* _STATED TASK_:
Omit pictures and quote the listing below line by line, from its start through the line that holds "import math".

* _DATASET EXTRACT_:
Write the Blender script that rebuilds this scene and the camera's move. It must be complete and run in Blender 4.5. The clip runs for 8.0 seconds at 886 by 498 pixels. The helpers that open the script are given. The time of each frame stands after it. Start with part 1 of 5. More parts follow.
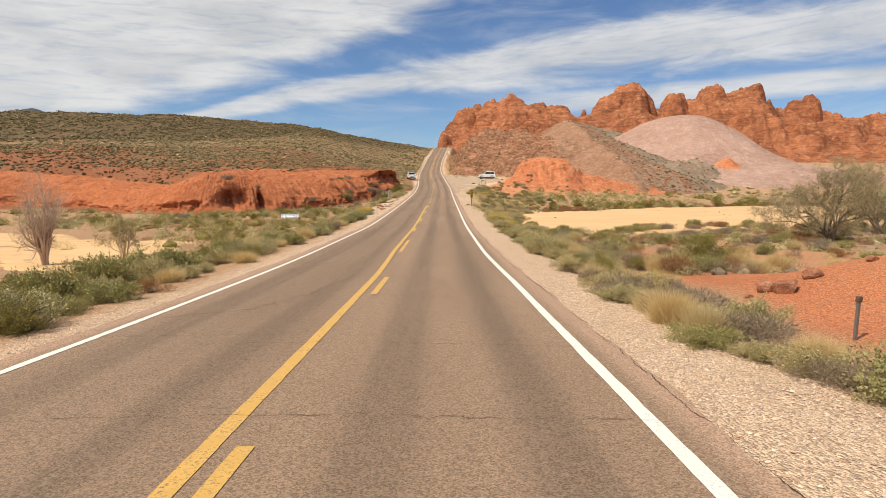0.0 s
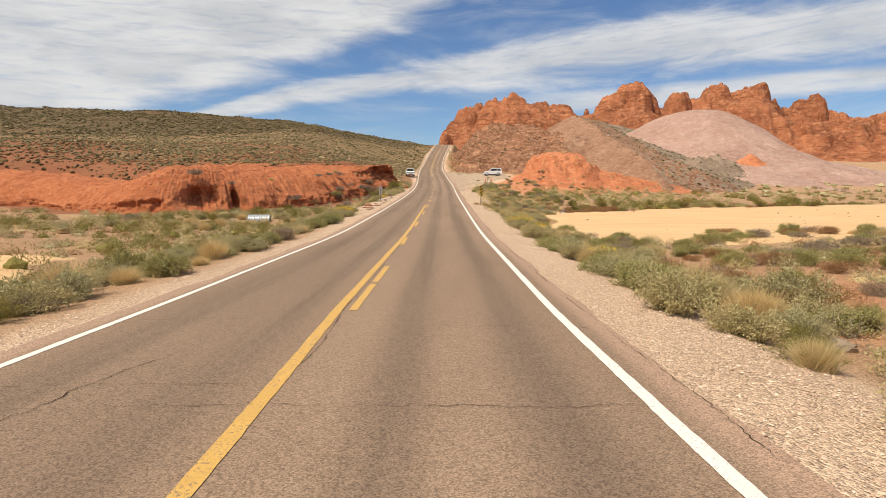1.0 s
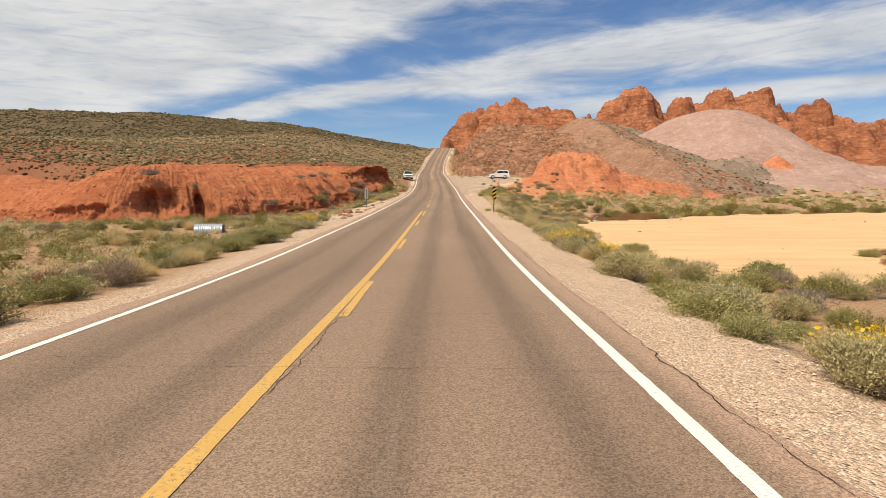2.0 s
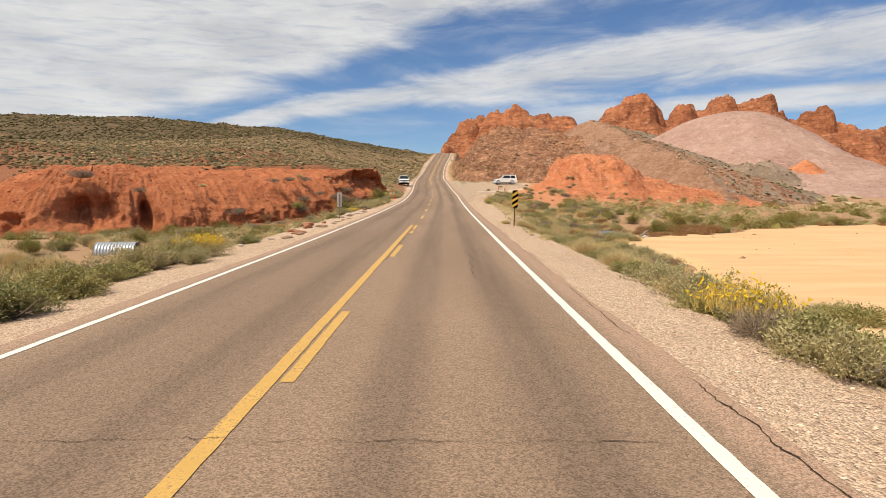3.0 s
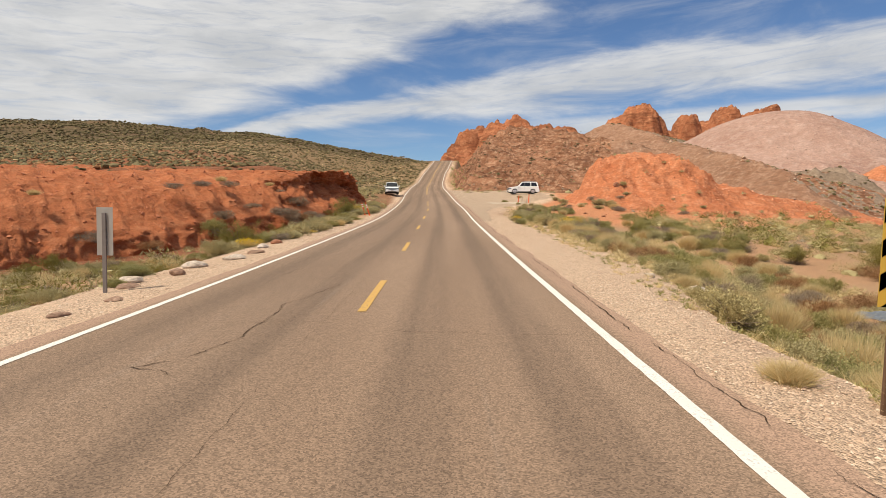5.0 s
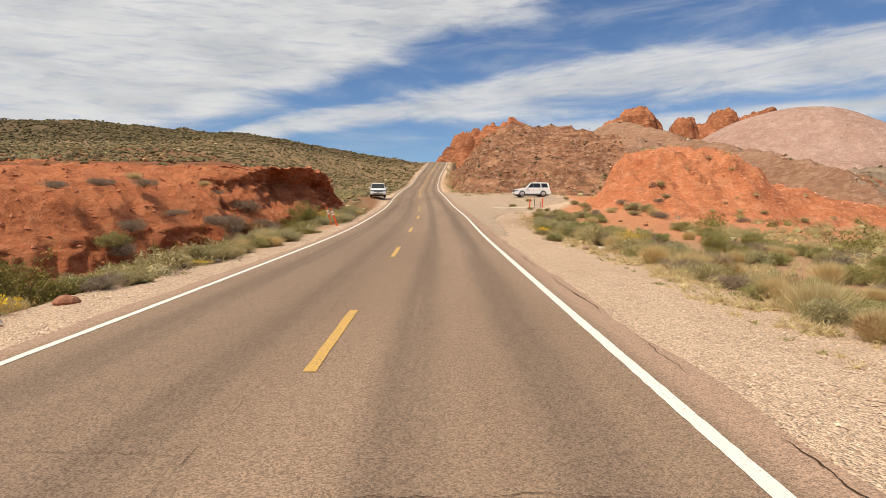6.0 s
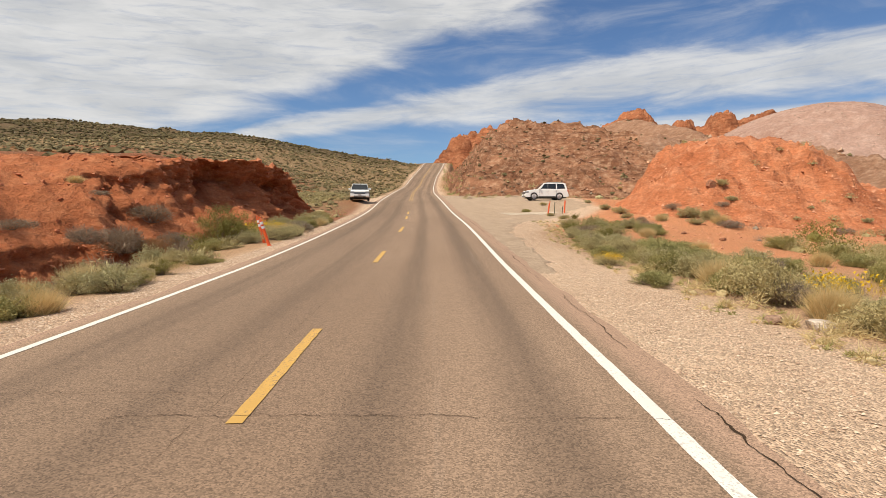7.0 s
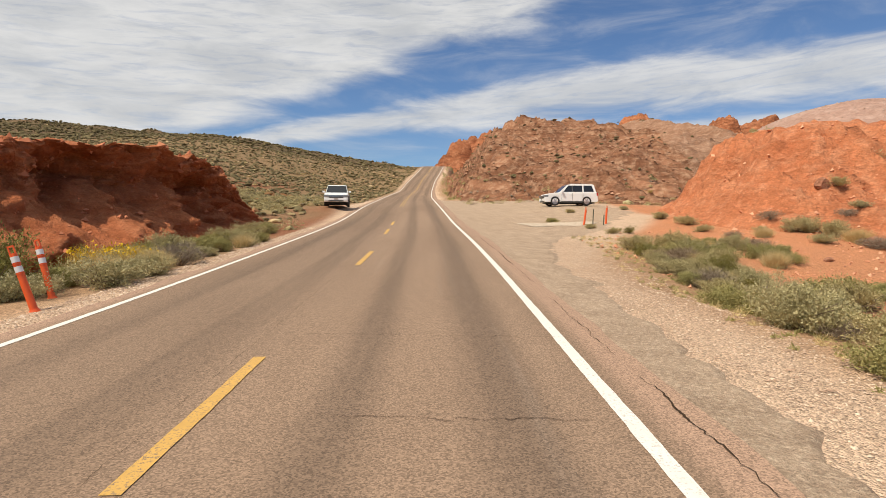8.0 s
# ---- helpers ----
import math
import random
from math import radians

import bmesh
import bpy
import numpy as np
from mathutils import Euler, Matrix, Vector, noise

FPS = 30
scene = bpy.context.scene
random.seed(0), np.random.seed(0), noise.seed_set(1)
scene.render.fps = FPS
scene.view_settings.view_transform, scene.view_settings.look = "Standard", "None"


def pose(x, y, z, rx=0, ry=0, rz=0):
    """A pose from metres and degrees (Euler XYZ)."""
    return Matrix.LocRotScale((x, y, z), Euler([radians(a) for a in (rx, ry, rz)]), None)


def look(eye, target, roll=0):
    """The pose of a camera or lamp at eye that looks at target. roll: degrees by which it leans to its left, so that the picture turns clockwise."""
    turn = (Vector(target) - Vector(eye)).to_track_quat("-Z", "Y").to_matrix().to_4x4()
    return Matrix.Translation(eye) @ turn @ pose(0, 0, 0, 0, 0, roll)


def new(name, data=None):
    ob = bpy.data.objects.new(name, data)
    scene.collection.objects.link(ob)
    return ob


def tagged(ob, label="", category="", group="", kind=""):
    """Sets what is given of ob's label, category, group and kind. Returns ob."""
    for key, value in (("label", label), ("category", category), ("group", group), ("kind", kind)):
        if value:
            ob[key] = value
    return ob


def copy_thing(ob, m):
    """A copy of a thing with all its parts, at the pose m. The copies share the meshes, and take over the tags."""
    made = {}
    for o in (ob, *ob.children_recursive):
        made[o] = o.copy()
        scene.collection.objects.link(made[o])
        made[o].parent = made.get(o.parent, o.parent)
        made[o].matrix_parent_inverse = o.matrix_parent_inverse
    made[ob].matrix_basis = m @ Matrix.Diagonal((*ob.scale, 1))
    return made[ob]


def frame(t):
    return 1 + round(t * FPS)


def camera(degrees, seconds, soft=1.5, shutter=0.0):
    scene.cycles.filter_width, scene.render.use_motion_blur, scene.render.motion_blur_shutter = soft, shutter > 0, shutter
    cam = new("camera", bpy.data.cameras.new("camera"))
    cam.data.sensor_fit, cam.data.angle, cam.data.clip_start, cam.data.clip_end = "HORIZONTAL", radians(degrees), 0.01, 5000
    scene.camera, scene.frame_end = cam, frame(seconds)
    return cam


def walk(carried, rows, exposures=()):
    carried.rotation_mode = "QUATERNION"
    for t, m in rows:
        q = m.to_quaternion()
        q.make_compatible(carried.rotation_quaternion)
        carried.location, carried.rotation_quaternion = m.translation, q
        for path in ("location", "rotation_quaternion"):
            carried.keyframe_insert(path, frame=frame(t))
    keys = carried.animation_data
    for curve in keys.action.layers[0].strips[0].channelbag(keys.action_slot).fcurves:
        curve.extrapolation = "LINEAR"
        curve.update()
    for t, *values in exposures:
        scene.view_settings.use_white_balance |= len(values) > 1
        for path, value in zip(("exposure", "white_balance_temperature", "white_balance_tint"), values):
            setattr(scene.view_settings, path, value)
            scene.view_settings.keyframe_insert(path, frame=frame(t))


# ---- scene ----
cam = camera(75.1, 8.0, soft=0.85)
METRES, EYE, TILT, LEAN, TURN = 100.0, 1.72, -6.0, 0.0, 0.0
ROWS = [
    (0.0, 0.0, 0.0, 0.0, -0.0, 0.0, -0.0),
    (0.5, -0.0011, 0.0637, 0.0041, 0.08, -0.08, -0.04),
    (1.0, -0.0019, 0.1269, 0.0086, 0.08, 0.01, -0.09),
    (1.5, -0.0027, 0.1905, 0.0134, 0.15, 0.25, -0.11),
    (3.0, -0.0028, 0.3797, 0.0316, 0.18, 1.33, -0.11),
    (3.5, -0.0035, 0.4433, 0.0391, 0.19, 1.67, -0.14),
    (4.0, -0.0039, 0.5069, 0.0471, 0.23, 1.97, -0.17),
    (4.5, -0.0045, 0.5699, 0.055, 0.21, 2.25, -0.18),
    (6.0, -0.0044, 0.7551, 0.0794, -0.37, 2.81, -0.05),
    (6.5, -0.0035, 0.8157, 0.0878, -0.54, 2.98, -0.04),
    (7.0, -0.0025, 0.8756, 0.0961, -0.68, 3.14, 0.02),
    (7.5, -0.0012, 0.9348, 0.1044, -0.74, 3.38, 0.02),
    (8.0, -0.0, 0.9932, 0.1128, -0.72, 3.68, -0.04),
]
walk(cam, [(t, pose(0, 0, EYE, TILT, LEAN, TURN) @ pose(METRES * x, METRES * y, METRES * z, 90 + pitch, roll, yaw)) for t, x, y, z, yaw, pitch, roll in ROWS], [(0.0, -0.04), (3.0, -0.04), (4.5, -0.10), (8.0, -0.08)])

# ---- sky, clouds and sun ----
SUN_ELEVATION, SUN_FROM = radians(56), Vector((-0.79, -0.61, 0))   # high, from the left and a little behind


class Nodes:
    """Short hand for building a node tree."""

    def __init__(self, tree):
        self.tree = tree
        tree.nodes.clear()

    def add(self, kind, **values):
        n = self.tree.nodes.new(kind)
        for key, v in values.items():
            setattr(n, key, v)
        return n

    def link(self, a, b):
        self.tree.links.new(a, b)

    def put(self, socket, v):
        if isinstance(v, bpy.types.NodeSocket):
            self.link(v, socket)
        elif v is not None:
            if isinstance(v, (tuple, list)) and len(v) == 3 and socket.type == "RGBA":
                v = (*v, 1)
            socket.default_value = v

    def math(self, op, a, b=None, c=None, clamp=False):
        n = self.add("ShaderNodeMath", operation=op, use_clamp=clamp)
        for i, v in enumerate((a, b, c)):
            self.put(n.inputs[i], v)
        return n.outputs[0]

    def mix(self, f, a, b, blend="MIX"):
        n = self.add("ShaderNodeMix", data_type="RGBA", blend_type=blend)
        self.put(n.inputs[0], f), self.put(n.inputs[6], a), self.put(n.inputs[7], b)
        return n.outputs[2]

    def noise(self, vec, scale, detail=4.0, rough=0.55, warp=0.0, out=0):
        n = self.add("ShaderNodeTexNoise")
        if vec is not None:
            self.link(vec, n.inputs["Vector"])
        n.inputs["Scale"].default_value, n.inputs["Detail"].default_value = scale, detail
        n.inputs["Roughness"].default_value, n.inputs["Distortion"].default_value = rough, warp
        return n.outputs[out]

    def voronoi(self, vec, scale, feature="F1", out="Distance"):
        n = self.add("ShaderNodeTexVoronoi", feature=feature)
        self.link(vec, n.inputs["Vector"])
        n.inputs["Scale"].default_value = scale
        return n.outputs[out]

    def step(self, v, lo, hi):
        n = self.add("ShaderNodeMapRange", interpolation_type="SMOOTHSTEP")
        self.put(n.inputs[0], v)
        n.inputs[1].default_value, n.inputs[2].default_value = lo, hi
        return n.outputs[0]

    def stretch(self, vec, loc=(0, 0, 0), rot=(0, 0, 0), size=(1, 1, 1)):
        n = self.add("ShaderNodeMapping")
        self.link(vec, n.inputs[0])
        n.inputs[1].default_value, n.inputs[2].default_value, n.inputs[3].default_value = loc, rot, size
        return n.outputs[0]


def make_sky():
    w = bpy.data.worlds.new("desert_sky")
    w.use_nodes = True
    scene.world = w
    k = Nodes(w.node_tree)
    sky = k.add("ShaderNodeTexSky", sky_type="NISHITA", sun_disc=False)
    sky.sun_elevation = SUN_ELEVATION
    sky.sun_rotation = math.atan2(SUN_FROM.x, SUN_FROM.y)
    sky.air_density, sky.dust_density, sky.ozone_density, sky.altitude = 1.0, 0.3, 2.5, 600
    tc = k.add("ShaderNodeTexCoord")
    xyz = k.add("ShaderNodeSeparateXYZ")
    k.link(tc.outputs["Generated"], xyz.inputs[0])
    az = k.math("ARCTAN2", xyz.outputs[0], xyz.outputs[1])
    el = k.math("ARCSINE", xyz.outputs[2])
    deck = k.add("ShaderNodeCombineXYZ")
    k.link(az, deck.inputs[0]), k.link(k.math("MULTIPLY", el, 2.2), deck.inputs[1])
    deck = k.stretch(deck.outputs[0], rot=(0, 0, radians(-16)), size=(1, 1.9, 1))
    n1 = k.noise(deck, 5.0, 9, 0.60, 0.5)
    n2 = k.noise(deck, 2.6, 5, 0.5, 0.3)
    n3 = k.noise(k.stretch(deck, rot=(0, 0, radians(8)), size=(1.0, 2.0, 1)), 12.0, 7, 0.65, 0.6)
    wob = k.math("SUBTRACT", n2, 0.5)
    fray = k.math("SUBTRACT", n1, 0.5)
    # western bank: its edge climbs to the right
    q1 = k.math("SUBTRACT", el, k.math("MULTIPLY_ADD", az, 0.36, 0.282))
    q1 = k.math("ADD", q1, k.math("ADD", k.math("MULTIPLY", wob, 0.10), k.math("MULTIPLY", fray, 0.11)))
    bank = k.step(q1, -0.022, 0.045)
    # long streak rising across the sky
    a = k.math("SUBTRACT", az, 0.11)
    m = k.math("ADD", k.math("MULTIPLY_ADD", a, 0.10, 0.205), k.math("MULTIPLY", k.math("MULTIPLY", a, a), -0.16))
    thick = k.math("MULTIPLY_ADD", k.math("ADD", az, 0.35, clamp=True), 0.042, 0.014)
    q2 = k.math("ABSOLUTE", k.math("SUBTRACT", el, k.math("ADD", m, k.math("MULTIPLY", wob, 0.05))))
    q2 = k.math("ADD", k.math("DIVIDE", q2, thick), k.math("MULTIPLY", fray, -2.4))
    streak = k.step(q2, 1.35, 0.25)
    # low bank over the red mountains
    q3 = k.math("ABSOLUTE", k.math("SUBTRACT", el, k.math("MULTIPLY_ADD", az, 0.03, 0.135)))
    q3 = k.math("ADD", k.math("DIVIDE", q3, 0.017), k.math("MULTIPLY", fray, -2.0))
    low = k.math("MULTIPLY", k.step(q3, 1.5, 0.3), k.step(az, -0.02, 0.3))
    # overhead and behind: broken cloud
    above = k.math("MULTIPLY", k.step(el, 0.40, 0.6), k.step(n1, 0.38, 0.6))
    haze = k.math("MULTIPLY", k.step(n1, 0.40, 0.75), 0.30)
    cover = k.math("MAXIMUM", k.math("MULTIPLY", bank, 0.96), k.math("MULTIPLY", streak, 0.88))
    cover = k.math("MAXIMUM", cover, k.math("MULTIPLY", low, 0.85))
    cover = k.math("MAXIMUM", cover, k.math("MULTIPLY", above, 0.7))
    cover = k.math("MULTIPLY", cover, k.math("MULTIPLY_ADD", k.step(n3, 0.25, 0.55), 0.30, 0.70))
    cover = k.math("MAXIMUM", cover, haze)
    shade = k.mix(k.step(n1, 0.3, 0.68), (6.6, 6.7, 6.8), (8.8, 8.7, 8.5))
    blue = k.mix(1.0, sky.outputs[0], (0.80, 0.94, 1.12), "MULTIPLY")
    col = k.mix(cover, blue, shade)
    bg = k.add("ShaderNodeBackground")
    k.link(col, bg.inputs[0])
    bg.inputs[1].default_value = 0.092
    k.link(bg.outputs[0], k.add("ShaderNodeOutputWorld").inputs[0])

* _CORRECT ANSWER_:
Write the Blender script that rebuilds this scene and the camera's move. It must be complete and run in Blender 4.5. The clip runs for 8.0 seconds at 886 by 498 pixels. The helpers that open the script are given. The time of each frame stands after it. Start with part 1 of 5. More parts follow.
0.0 s
1.0 s
2.0 s
3.0 s
5.0 s
6.0 s
7.0 s
8.0 s
# ---- helpers ----
import math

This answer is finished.